Upon retiring from the railroad, she became active in volunteer work that she loved. She drove for Meals on Wheels for over a decade; worked at a local food bank distributing food and recipes; sorted clothes at Neighbors in Need; tutored children in a “Read to Win” program; and rescued Rottweilers, Rhodesian Ridgebacks, and Dachshunds.  She donated blood regularly for an astonishing 60 years.  

Her hobbies included floral and landscape photography, sewing Renaissance clothes, and cooking exotic cuisine. She sewed her own costumes and made costumes for many others, including princesses, pirates, belly dancers, and court jesters.

Kathryn was always an involved member of her neighborhood church.  The denomination depended on what was in her neighborhood.  She picked her churches based on their demonstrable ability to “love their neighbors” in all their diversity.  She has been part of a local Unity church, Lutheran Church (St Mathew’s), and ended her life in the gracious care of and fellowship with the Jehovah Witnesses.

Kathryn is survived by her daughter, Tiffiny Sia; her sister Carla; a dozen or so nieces, nephews, cousins, friends; and her Diva Dachshund Bonnie.

In lieu of flowers choose from the following ways to celebrate Kathryn’s life.

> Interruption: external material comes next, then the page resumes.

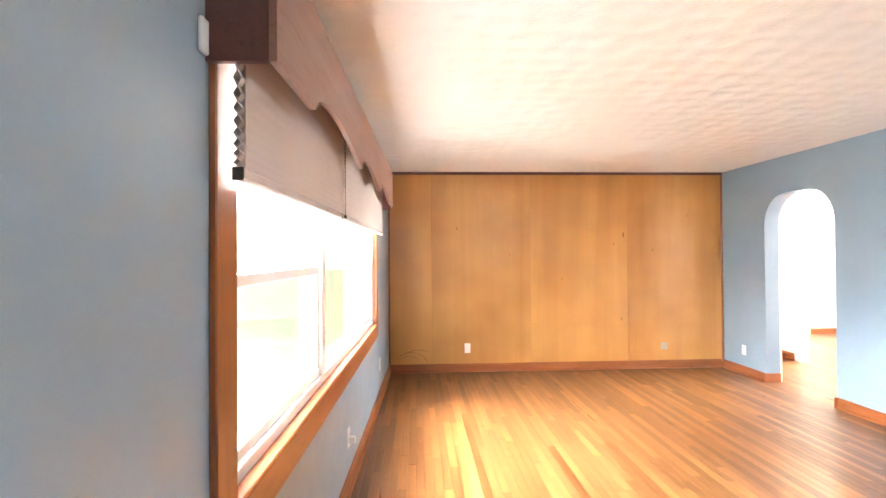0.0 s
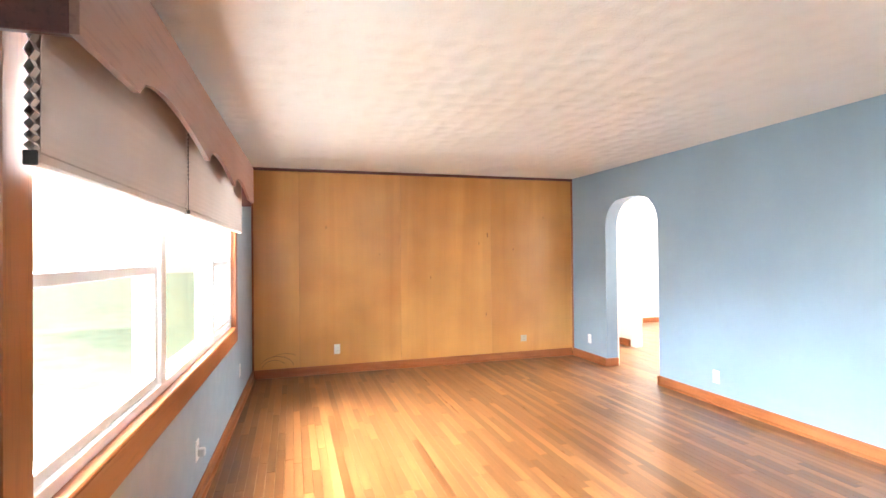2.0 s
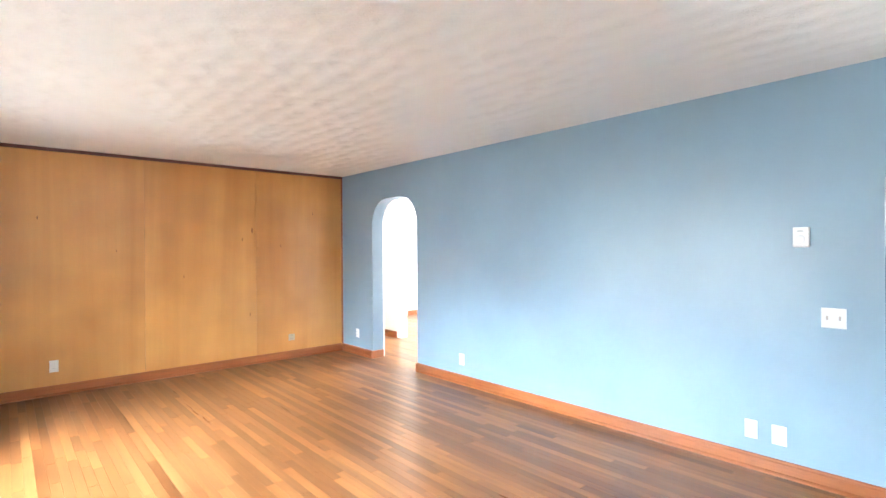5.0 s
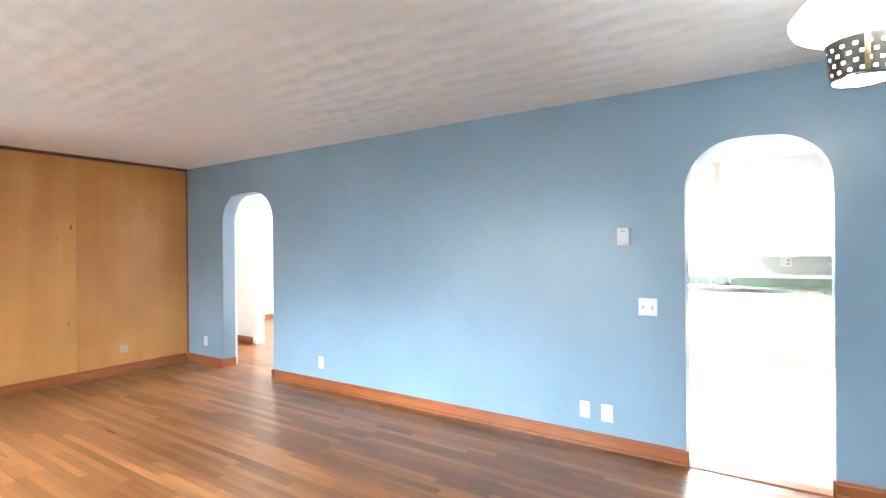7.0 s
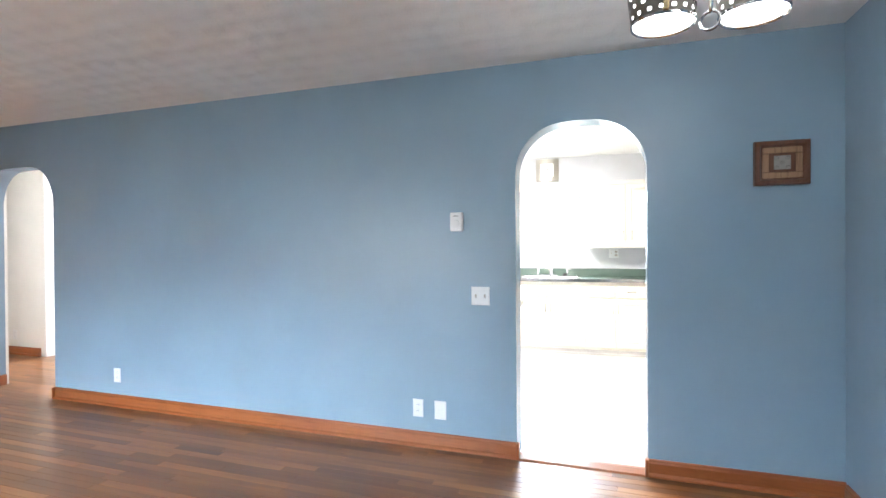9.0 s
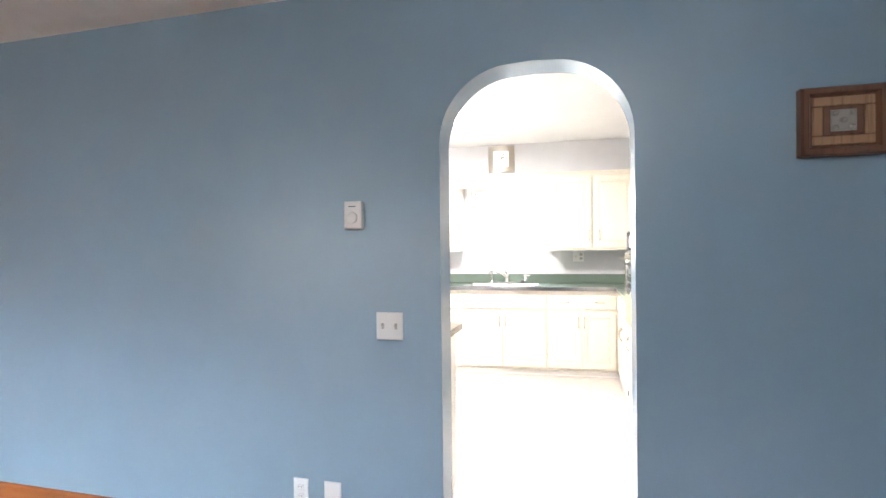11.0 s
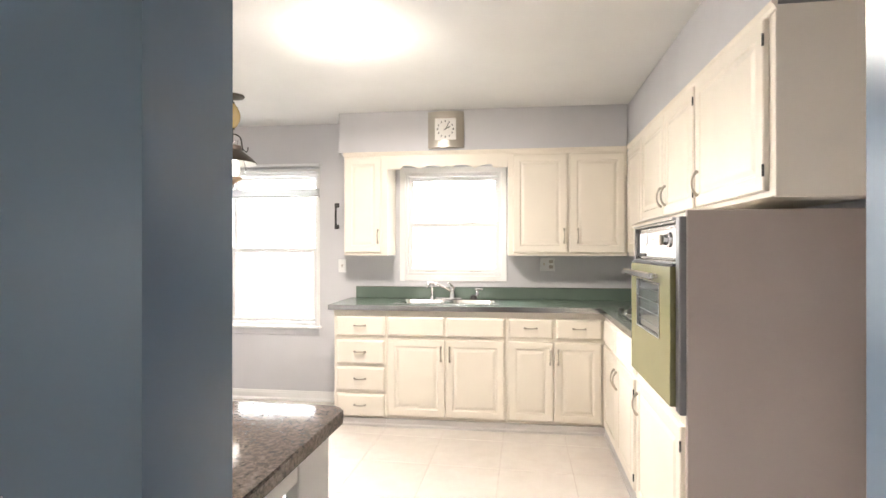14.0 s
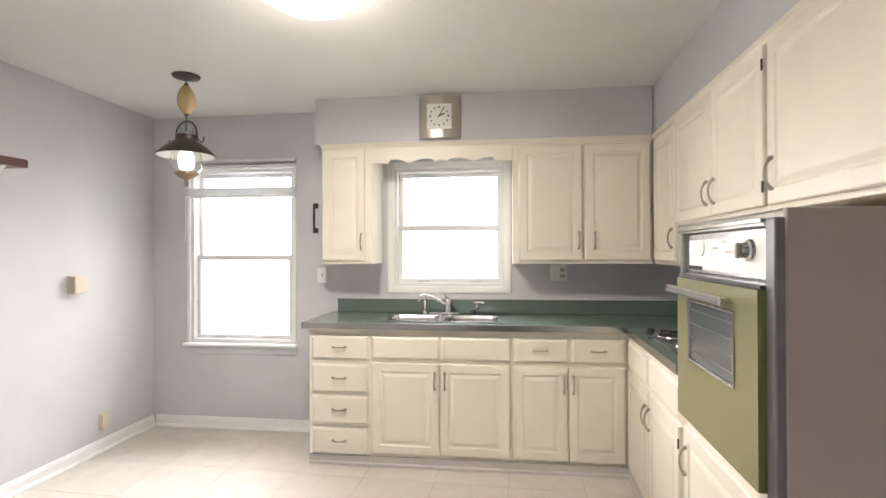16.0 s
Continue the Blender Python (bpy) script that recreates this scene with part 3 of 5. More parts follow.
def cellular_shade(y0, y1, group):
    """A honeycomb shade, half drawn: open cells above, stacked ones below, and a bottom rail."""
    ob = thing("cellular_shade", SKEW, "grey-pink honeycomb shade pulled half way up", "blind", group)
    zs, z = [], 1.642
    while z < 2.12:
        zs.append(z)
        z += 0.010 + 0.014 * min(1, (z - 1.642) / 0.3)
    xm, d = 0.003, 0.011
    for side in (1, -1):
        bm = bmesh.new()
        last = None
        for k, z in enumerate(zs):
            x = xm + side * (d if k % 2 else d * 0.95)
            row = [bm.verts.new((x, y, z)) for y in (y0 + 0.017, y1)]
            inner = [bm.verts.new((x - side * 0.0012, y, z)) for y in (y0 + 0.017, y1)]
            if last:
                bm.faces.new((last[0][0], last[0][1], row[1], row[0]))
                bm.faces.new((last[1][1], last[1][0], inner[0], inner[1]))
                for e in (0, 1):
                    bm.faces.new((last[0][e], row[e], inner[e], last[1][e]))
            last = (row, inner)
        part("fabric", bm, M_SHADE, ob)
    for side in (1, -1):
        bm = bmesh.new()
        rows = []
        for k, z in enumerate(zs):
            x = xm + side * (d if k % 2 else 0.001)
            rows.append([bm.verts.new((x + e * side, y, z)) for e in (0, -0.0012) for y in (y0 - 0.006, y0 + 0.016)])
        for lo, hi in zip(rows, rows[1:]):
            for a, b in ((0, 1), (1, 3), (3, 2), (2, 0)):
                bm.faces.new((lo[a], lo[b], hi[b], hi[a]))
        part("cell_end", bm, M_SHADE, ob, "open honeycomb cell ends")
    part("bottom_rail", block((xm - 0.014, y0, 1.612), (xm + 0.014, y1, 1.643), 0.006), M_SHADE, ob)
    for y in (y0 - 0.004, y1):
        part("end_cap", block((xm - 0.014, y, 1.611), (xm + 0.014, y + 0.004, 1.643), 0.002), M_BLACK, ob, "dark end cap")
    part("head_rail", block((xm - 0.025, y0, 2.122), (xm + 0.025, y1, 2.165), 0.004), M_VINYL, ob)
    return ob


cellular_shade(1.25, 2.565, "shades on the picture window")
cellular_shade(2.575, 4.64, "shades on the picture window")
cord = thing("shade_cord", SKEW @ pose(0, -0.035, -0.02), "beaded pull cord hanging on the shade", "cord")
part("cord", tube([(0.044, 2.52, 1.64), (0.044, 2.52, 2.18)], 0.0018, 6), M_INK, cord)
beads = bmesh.new()
for k in range(14):
    lathe([(0, 0), (0.004, 0.003), (0.004, 0.008), (0, 0.011)], 8, beads, pose(0.044, 2.52, 1.78 + k * 0.018))
part("beads", beads, M_INK, cord)
part("pull", lathe([(0, 0), (0.008, 0.002), (0.007, 0.016), (0.002, 0.02)], 12, None, pose(0.044, 2.52, 1.628)), M_BLACK, cord)


# ---- plates on the walls ----
def wall_plate(m, label, w=0.072, h=0.116, inserts="outlet", material=None, name="wall_outlet"):
    """A cover plate that faces -y at the pose m, centred on it."""
    mt = material or M_PLASTIC
    ob = thing(name, m, label, "outlet" if inserts != "switch" else "switch")
    part("plate", rings_box(w, h, [(0, 0), (0, -0.003), (0.003, -0.006), (0.008, -0.0065)], None, -w / 2, -h / 2), mt, ob)
    if inserts == "outlet":
        for z in (-0.031, 0.009):
            bm = block((-0.016, -0.009, z), (0.016, -0.006, z + 0.024), 0.003)
            part("receptacle", bm, mt, ob)
            slots = bmesh.new()
            for x in (-0.007, 0.005):
                block((x, -0.0096, z + 0.010), (x + 0.002, -0.009, z + 0.018), 0, slots)
            part("slots", slots, M_INK, ob)
    elif inserts == "switch":
        for x in (-w / 4, w / 4) if w > 0.1 else (0,):
            part("toggle", block((x - 0.0045, -0.019, -0.002), (x + 0.0045, -0.006, 0.012), 0.003), M_NICKEL, ob, "small metal toggle")
            part("toggle_slot", block((x - 0.006, -0.0072, -0.013), (x + 0.006, -0.006, 0.013), 0.001), M_PLINTH, ob)
            part("screw", lathe([(0, 0), (0.003, 0), (0.003, 0.001), (0, 0.0012)], 8, None, pose(x, -0.0066, 0.03, 90)), M_PLASTIC, ob)
            part("screw", lathe([(0, 0), (0.003, 0), (0.003, 0.001), (0, 0.0012)], 8, None, pose(x, -0.0066, -0.03, 90)), M_PLASTIC, ob)
    return ob


ON_P, ON_W, ON_K = -90, 90, -90     # turn of things on the partition, window and kitchen walls
wall_plate(pose(XP, 5.745, 0.284, 0, 0, ON_P), "white outlet plate on the blue wall by the hall arch")
wall_plate(pose(XP, 3.70, 0.258, 0, 0, ON_P), "white outlet plate low on the long blue wall")
wall_plate(pose(XP, 1.005, 0.25, 0, 0, ON_P), "white outlet plate beside a blank plate on blue wall")
wall_plate(pose(XP, 0.85, 0.248, 0, 0, ON_P), "white blank cover plate low on the blue wall", 0.08, 0.12, "blank")
wall_plate(pose(XP, 0.576, 1.000, 0, 0, ON_P), "white double light switch beside the kitchen arch", 0.118, 0.116, "switch", None, "light_switch")
wall_plate(pose(1.02, YF, 0.285), "white outlet plate on the wood panelling")
wall_plate(pose(3.488, YF, 0.272), "grey metal outlet plate on the wood panelling", 0.085, 0.085, "outlet", M_NICKEL)
wall_plate(SKEW @ pose(XW, 5.03, 0.35, 0, 0, ON_W), "white outlet plate on the wall under the window")
wall_plate(pose(5.38, 6.87, 0.24, 0, 0, ON_P), "white outlet plate low on the white hall wall")
night = wall_plate(SKEW @ pose(XW, 3.16, 0.31, 0, 0, ON_W), "white outlet with a plugged-in adapter under the window")
part("adapter", block((-0.02, -0.045, -0.035), (0.02, -0.006, 0.01), 0.006), M_PLASTIC, night, "white plug-in adapter")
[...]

  • Listen to or attend a musical or opera, Kathryn’s current favorites include “La Boheme,” “Cabaret,” “Jesus Christ Superstar,” “Book of Mormon,” and “Hamilton.” (She saw all but Hamilton live).
  • Visit a national, state, or neighborhood park. Kathryn never met a park she didn’t like but was particularly fond of Big Bend National Park, Glacier National Park, Point Defiance Park in Tacoma, and Trinity Park, in Fort Worth.
  • Donate blood or sign up for the Bone Marrow Registry. Kathryn was registered but never called to be a bone marrow donor
  • Try to cook (or eat) some exotic cuisine. Kathryn’s favorites were Middle Eastern, Korean, Indian, Thai, and anything she had never tried before.
  • Attend a Renaissance Faire in costume.  
  • Visit a local botanical garden, Japanese garden, water garden, or rock garden.
  • Adopt a large, black, senior dog from a shelter.  These are the dogs least likely to get adopted and were Kathryn’s most frequent rescues.
  • Watch or read a British mystery, Kathryn’s favorites were mystery heroes were Hercule Poirot and Father Brown. She loved any mystery with great ambiance.
  • Support the Horned Frogs (either the endangered reptile or her beloved TCU football team).
  • Volunteer at Meals on Wheels, local food bank, or a literacy program in your area.
  • Go to a museum, even the weird ones.  In Fort Worth, Kathyn enjoyed the Kimbell, the Amon Carter Museum of American Art, and the National Cowgirl Museum. She also loved the weird little nutcracker museum in Seguin.
  • Go to a wine, beer, mead, or cheese tasting.  Kathryn enjoyed the adventure, even when she didn’t like the taste.
  • Support one of her causes, like Best Friends Animal Sanctuary, Ocean Conservancy, Nature Conservancy, or World Wildlife Fund.
  • Try a book/movie/music genre you don’t think you will like. You may surprise yourself by finding something you do like.